Permitted &= Inherited Permitted &= Allowed Inherited &= Allowed
Permitted |= Forced Inherited |= Forced
Note on terminology: The above assumes that capabilities are stored in bitfields (as they are in Linux). If you prefer set terminology, A &= B may be read as A becomes the intersection of A and B. A |= B reads A becomes the union of A and B. A = 0 reads A becomes the empty set, and A = ~0 reads A becomes the set of all capabilities.
In Linux, the kernel ALSO has a global value for the maximum capabilities any process at all (except for init) may ever have called the capability bounding set. This set may be altered (downward) through /proc/sys/kernel/cap-bound. This adds two additional computations:
Permitted &= Bound Inherited &= Bound
Furthermore, the Iron Penguin patch set adds a per-process capability ceiling as well and two more computations:
Permitted &= Ceiling Inherited &= Ceiling
Finally, since as explained above, there is no point in separating Permitted and Effective capabilities, we do:
Effective = Permitted
This is done simply to avoid hacking up the whole kernel.

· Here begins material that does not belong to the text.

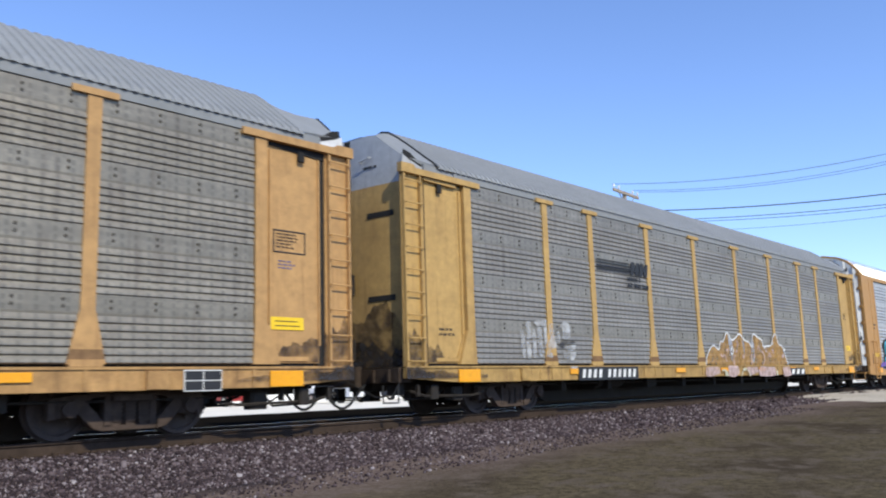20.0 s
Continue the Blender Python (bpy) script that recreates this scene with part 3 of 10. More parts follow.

The fscaps xattr is left as is for mainstream. The patch is entirely within security/commoncap.c and security/Kconfig. It might be nice to add a full fE set to partially make up for the Denied set for files, but that is for later. Currently, an executable can deny all capabilities, it just can't be more specific.
As for POSIX compliance, it's irrelevant now, since the 'official' POSIX draft capabilities proposal was ambiguous in a few areas and was withdrawn in 1998.
The essential IDEA was sound even if the description, terminology, and specifics were not. The principle of least privilege is not only sound, but is a cornerstone of security.